Maslow's Hierarchy
Maslow's hierarchy of needs is a theory in psychology that Abraham Maslow proposed in his 1943 paper A Theory of Human Motivation,[1] which he subsequently extended to include his observations of humans' innate curiosity.
Maslow studied exemplary people such as Albert Einstein, Jane Addams, Eleanor Roosevelt, and Frederick Douglass rather than mentally ill or neurotic people, writing that "the study of crippled, stunted, immature, and unhealthy specimens can yield only a cripple psychology and a cripple philosophy."[2] Maslow also studied the healthiest one percent of the college student population. This subjectivity troubled even Maslow himself. In his book, "The Farther Reaches of Human Nature", Maslow writes, "By ordinary standards of laboratory research...this simply was not research at all. My generalizations grew out of my selection of certain kinds of people. Obviously, other judges are needed."

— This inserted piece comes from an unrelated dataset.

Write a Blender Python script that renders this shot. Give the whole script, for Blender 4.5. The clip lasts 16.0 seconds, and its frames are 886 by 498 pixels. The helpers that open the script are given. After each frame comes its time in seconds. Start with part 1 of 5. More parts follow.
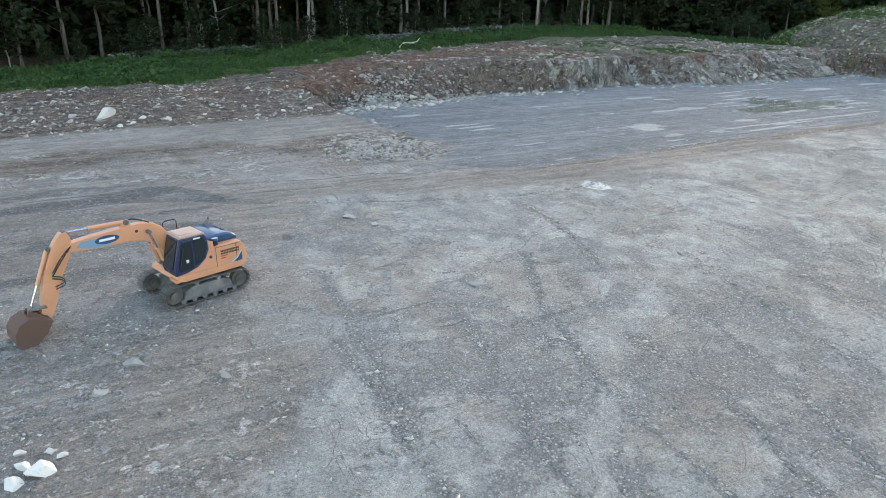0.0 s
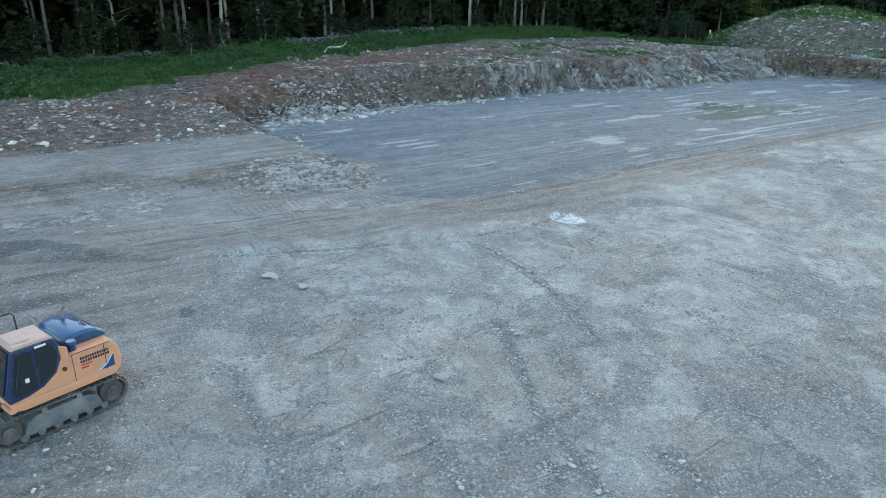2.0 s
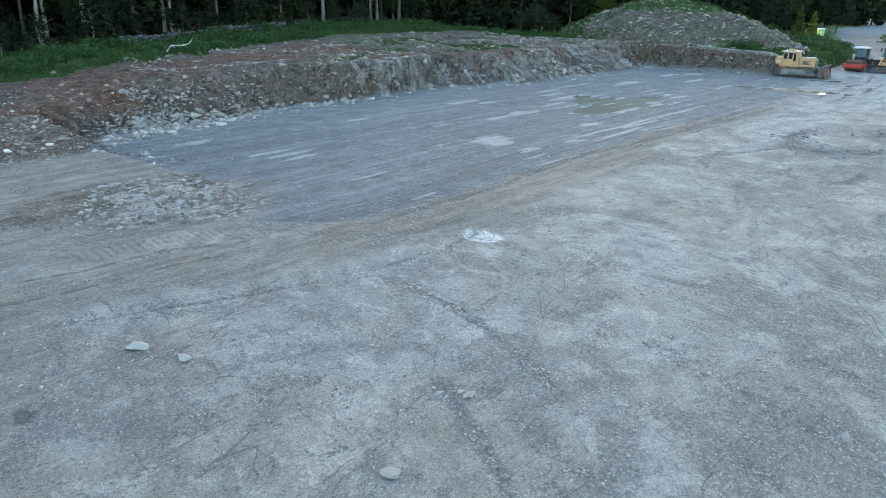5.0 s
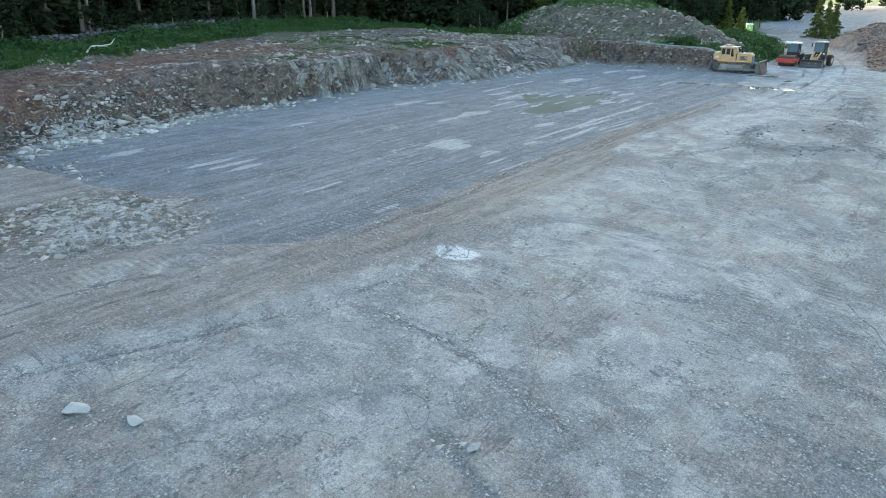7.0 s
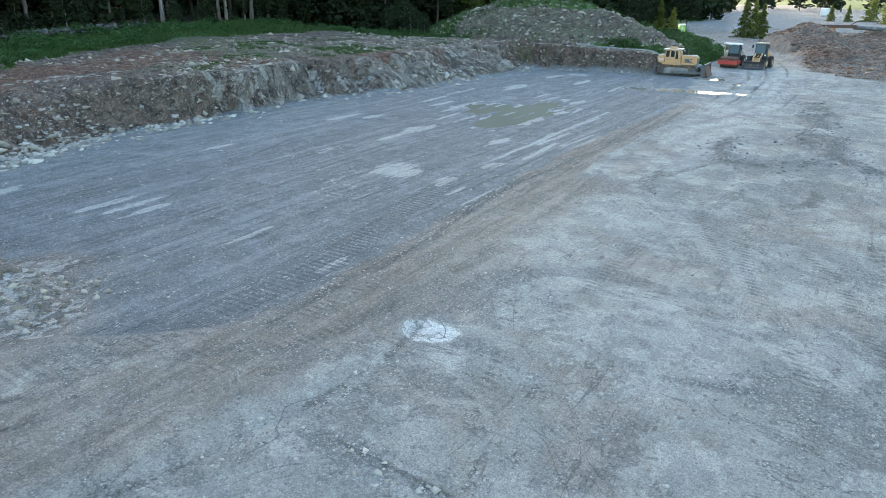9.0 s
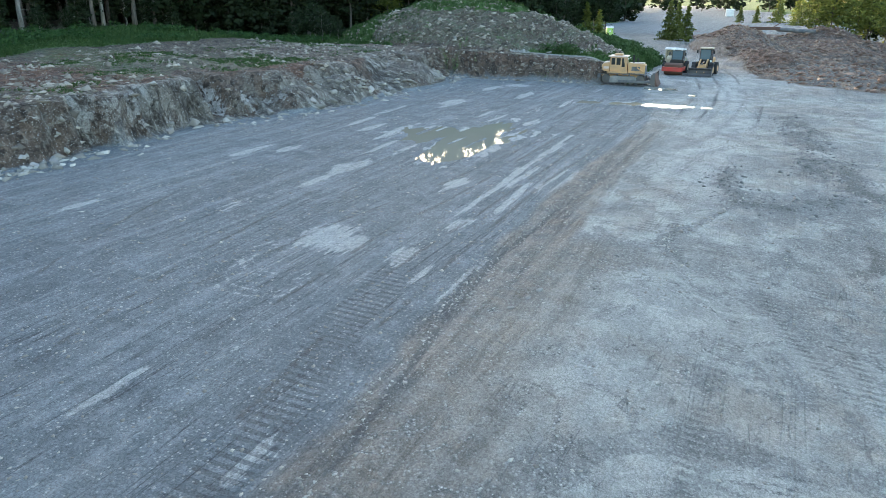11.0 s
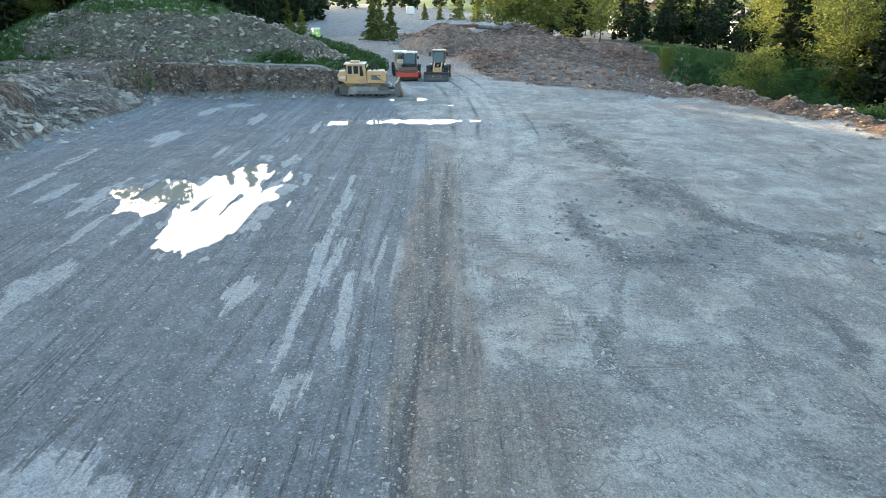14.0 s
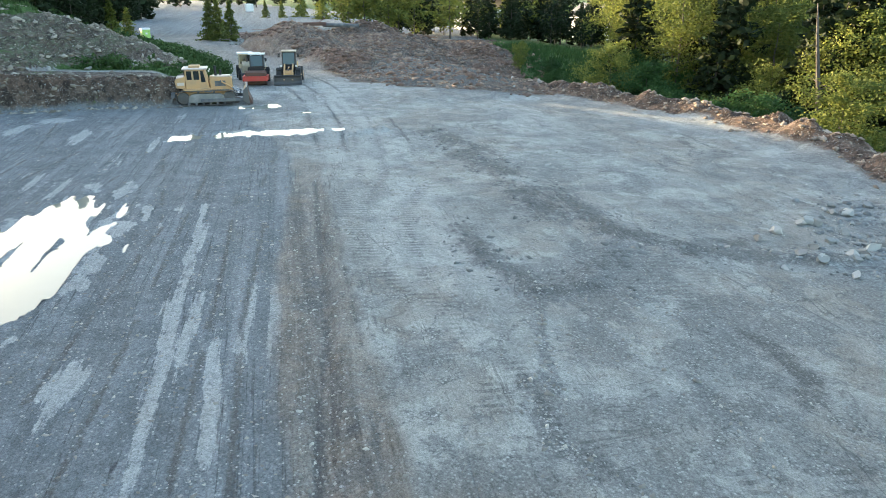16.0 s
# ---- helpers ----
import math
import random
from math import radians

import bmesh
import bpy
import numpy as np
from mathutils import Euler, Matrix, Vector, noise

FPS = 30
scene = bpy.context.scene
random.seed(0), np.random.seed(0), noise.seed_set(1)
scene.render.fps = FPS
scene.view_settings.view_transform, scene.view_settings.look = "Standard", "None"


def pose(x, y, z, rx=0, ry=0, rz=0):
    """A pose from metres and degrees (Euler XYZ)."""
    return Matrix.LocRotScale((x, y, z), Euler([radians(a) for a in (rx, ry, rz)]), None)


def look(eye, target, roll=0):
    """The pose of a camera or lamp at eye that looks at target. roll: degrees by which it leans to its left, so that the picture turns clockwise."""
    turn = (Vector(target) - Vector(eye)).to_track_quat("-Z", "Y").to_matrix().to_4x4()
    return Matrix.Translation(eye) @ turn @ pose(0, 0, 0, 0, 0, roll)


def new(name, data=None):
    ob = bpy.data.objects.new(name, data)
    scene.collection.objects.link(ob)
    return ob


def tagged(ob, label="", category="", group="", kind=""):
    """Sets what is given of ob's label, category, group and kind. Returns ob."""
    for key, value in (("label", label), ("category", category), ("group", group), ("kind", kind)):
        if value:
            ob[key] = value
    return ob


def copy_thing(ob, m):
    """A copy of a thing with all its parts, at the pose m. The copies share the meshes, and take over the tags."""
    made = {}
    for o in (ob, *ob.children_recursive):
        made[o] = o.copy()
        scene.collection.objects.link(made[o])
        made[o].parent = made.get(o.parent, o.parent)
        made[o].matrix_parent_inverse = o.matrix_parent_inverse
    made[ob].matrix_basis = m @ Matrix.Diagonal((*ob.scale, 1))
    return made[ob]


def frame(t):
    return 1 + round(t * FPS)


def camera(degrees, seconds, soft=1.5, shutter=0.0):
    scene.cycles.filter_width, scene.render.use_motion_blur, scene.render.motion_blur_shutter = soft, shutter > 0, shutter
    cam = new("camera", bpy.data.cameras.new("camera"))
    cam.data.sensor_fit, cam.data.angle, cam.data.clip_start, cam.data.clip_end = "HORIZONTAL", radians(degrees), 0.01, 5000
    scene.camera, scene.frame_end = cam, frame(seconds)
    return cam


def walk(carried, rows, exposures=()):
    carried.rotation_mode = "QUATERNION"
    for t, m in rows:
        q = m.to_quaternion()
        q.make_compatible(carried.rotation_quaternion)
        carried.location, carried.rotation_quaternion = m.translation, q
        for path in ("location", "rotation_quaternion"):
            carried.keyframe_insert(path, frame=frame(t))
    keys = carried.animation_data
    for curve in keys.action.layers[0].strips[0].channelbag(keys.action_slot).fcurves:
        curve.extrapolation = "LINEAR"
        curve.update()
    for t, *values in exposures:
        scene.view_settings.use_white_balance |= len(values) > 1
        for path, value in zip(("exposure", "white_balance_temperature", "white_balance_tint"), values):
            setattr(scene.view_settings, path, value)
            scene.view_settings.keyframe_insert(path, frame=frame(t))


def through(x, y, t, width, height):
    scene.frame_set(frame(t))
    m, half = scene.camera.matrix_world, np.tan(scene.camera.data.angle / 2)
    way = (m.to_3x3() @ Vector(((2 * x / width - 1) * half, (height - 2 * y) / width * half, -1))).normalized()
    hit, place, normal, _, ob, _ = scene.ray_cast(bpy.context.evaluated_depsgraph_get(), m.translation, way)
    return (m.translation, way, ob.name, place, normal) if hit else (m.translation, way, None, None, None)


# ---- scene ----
cam = camera(64.9, 16.0, soft=0.6)
EXPOSURES = [(0.0, 2.9, 7100, 18), (0.4, 2.8, 6250, 10), (12.0, 2.82, 6230, 10), (14.0, 2.8, 6300, 9), (16.0, 2.8, 6450, 8)]
METRES, EYE, TILT, LEAN, TURN = 54.878, 12.2, 2.7212, 1.4218, -27.566
ROWS = [
    (0.0, 0.0, 0.0, 0.0, 0.58, -22.41, -1.41),
    (0.5, -0.0029, 0.0425, -0.002, -0.47, -22.29, -1.46),
    (1.0, -0.0062, 0.0784, -0.0038, -1.74, -22.28, -1.51),
    (1.5, -0.0093, 0.1106, -0.0057, -3.36, -22.28, -1.55),
    (2.0, -0.0121, 0.1396, -0.0083, -5.39, -22.21, -1.62),
    (2.5, -0.0145, 0.1635, -0.0106, -7.72, -22.18, -1.71),
    (3.0, -0.0181, 0.1831, -0.0126, -9.96, -22.19, -1.8),
    (3.5, -0.0219, 0.199, -0.0139, -11.79, -22.22, -1.85),
    (4.0, -0.026, 0.2125, -0.0146, -13.72, -22.23, -1.91),
    (4.5, -0.0302, 0.2243, -0.0152, -15.72, -22.25, -1.98),
    (7.0, -0.0447, 0.291, -0.0187, -23.27, -22.34, -2.25),
    (7.5, -0.041, 0.3152, -0.0194, -24.21, -22.32, -2.26),
    (8.0, -0.0344, 0.3444, -0.0204, -25.92, -22.26, -2.3),
    (8.5, -0.0255, 0.3785, -0.0216, -27.9, -22.18, -2.37),
    (11.0, 0.0647, 0.6191, -0.031, -36.98, -21.7, -2.69),
    (11.5, 0.088, 0.6719, -0.0331, -41.31, -21.51, -2.79),
    (12.0, 0.1105, 0.7204, -0.0348, -47.43, -21.23, -2.87),
    (12.5, 0.1314, 0.7633, -0.0363, -52.58, -20.99, -2.91),
    (13.0, 0.1504, 0.8001, -0.0378, -56.5, -20.81, -2.97),
    (13.5, 0.1687, 0.8303, -0.0392, -59.58, -20.66, -3.01),
    (14.0, 0.1864, 0.8541, -0.0409, -62.45, -20.54, -3.01),
    (14.5, 0.2036, 0.8733, -0.0425, -66.27, -20.41, -3.01),
    (15.0, 0.221, 0.8883, -0.0433, -69.7, -20.31, -3.0),
    (15.5, 0.2394, 0.9001, -0.0438, -72.42, -20.22, -3.0),
    (16.0, 0.2585, 0.9075, -0.044, -74.78, -20.13, -2.97),
]
walk(cam, [(t, pose(0, 0, EYE, TILT, LEAN, TURN) @ pose(METRES * x, METRES * y, METRES * z, 90 + pitch, roll, yaw)) for t, x, y, z, yaw, pitch, roll in ROWS],
     exposures=EXPOSURES)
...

While Maslow's theory was regarded as an improvement over previous theories of personality and motivation, it had its detractors. For example, in their extensive review of research that is dependent on Maslow's theory, Wahba and Bridgewell [3] found little evidence for the ranking of needs that Maslow described, or even for the existence of a definite hierarchy at all. Chilean economist and philosopher Manfred Max Neef has also argued that fundamental human needs are non-hierarchical, and are ontologically universal and invariant in nature - part of the condition of being human; poverty, he argues, is the result of any one of these needs being frustrated, denied or unfulfilled
Aristotle was thinking and writing about the concepts of Maslow's hierarchy centuries before Maslow lifetime.